## Start
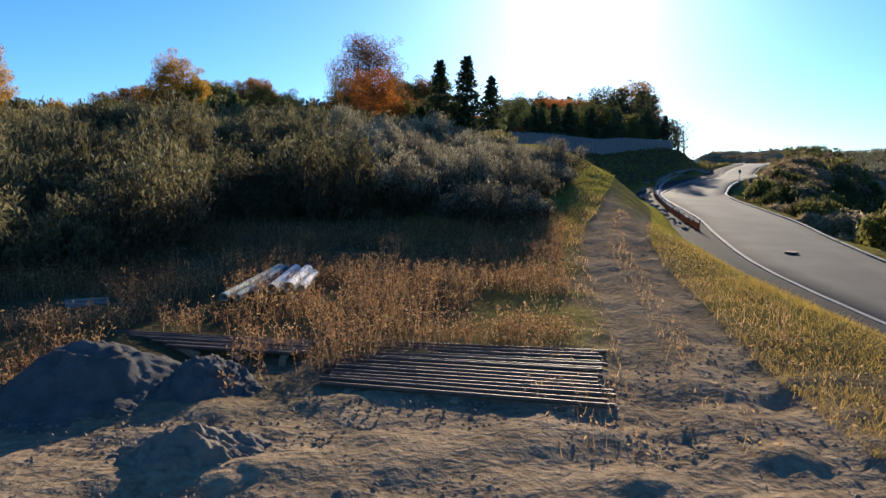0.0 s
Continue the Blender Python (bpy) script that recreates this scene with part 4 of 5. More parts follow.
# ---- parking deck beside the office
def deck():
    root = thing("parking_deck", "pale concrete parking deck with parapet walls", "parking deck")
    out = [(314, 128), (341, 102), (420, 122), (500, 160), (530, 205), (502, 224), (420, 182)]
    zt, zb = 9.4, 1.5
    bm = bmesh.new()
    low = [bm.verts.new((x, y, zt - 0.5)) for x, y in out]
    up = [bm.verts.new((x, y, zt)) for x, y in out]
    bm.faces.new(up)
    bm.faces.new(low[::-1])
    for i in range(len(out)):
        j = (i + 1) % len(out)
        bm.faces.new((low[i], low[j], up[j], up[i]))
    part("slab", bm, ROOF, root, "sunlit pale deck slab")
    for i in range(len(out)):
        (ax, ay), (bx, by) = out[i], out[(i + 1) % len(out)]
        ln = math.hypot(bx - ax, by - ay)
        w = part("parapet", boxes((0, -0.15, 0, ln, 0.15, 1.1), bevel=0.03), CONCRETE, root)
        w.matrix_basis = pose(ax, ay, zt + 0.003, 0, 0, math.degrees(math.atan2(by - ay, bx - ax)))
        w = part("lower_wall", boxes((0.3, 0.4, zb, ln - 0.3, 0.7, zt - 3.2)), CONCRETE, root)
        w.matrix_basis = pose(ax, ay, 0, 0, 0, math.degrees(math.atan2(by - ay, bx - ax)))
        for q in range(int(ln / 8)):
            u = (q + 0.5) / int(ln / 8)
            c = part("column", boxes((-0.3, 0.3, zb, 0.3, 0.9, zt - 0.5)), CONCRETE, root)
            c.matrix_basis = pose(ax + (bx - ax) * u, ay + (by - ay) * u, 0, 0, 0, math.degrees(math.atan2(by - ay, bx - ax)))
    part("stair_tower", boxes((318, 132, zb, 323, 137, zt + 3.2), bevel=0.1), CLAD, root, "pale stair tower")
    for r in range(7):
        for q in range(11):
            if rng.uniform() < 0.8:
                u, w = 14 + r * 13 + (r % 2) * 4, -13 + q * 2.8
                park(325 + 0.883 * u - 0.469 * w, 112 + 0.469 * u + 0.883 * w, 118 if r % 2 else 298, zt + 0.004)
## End
[Problem]:
Report each line in the data that holds the word "with".

[Written response]:
Continue the Blender Python (bpy) script that recreates this scene with part 4 of 5. More parts follow.
    root = thing("parking_deck", "pale concrete parking deck with parapet walls", "parking deck")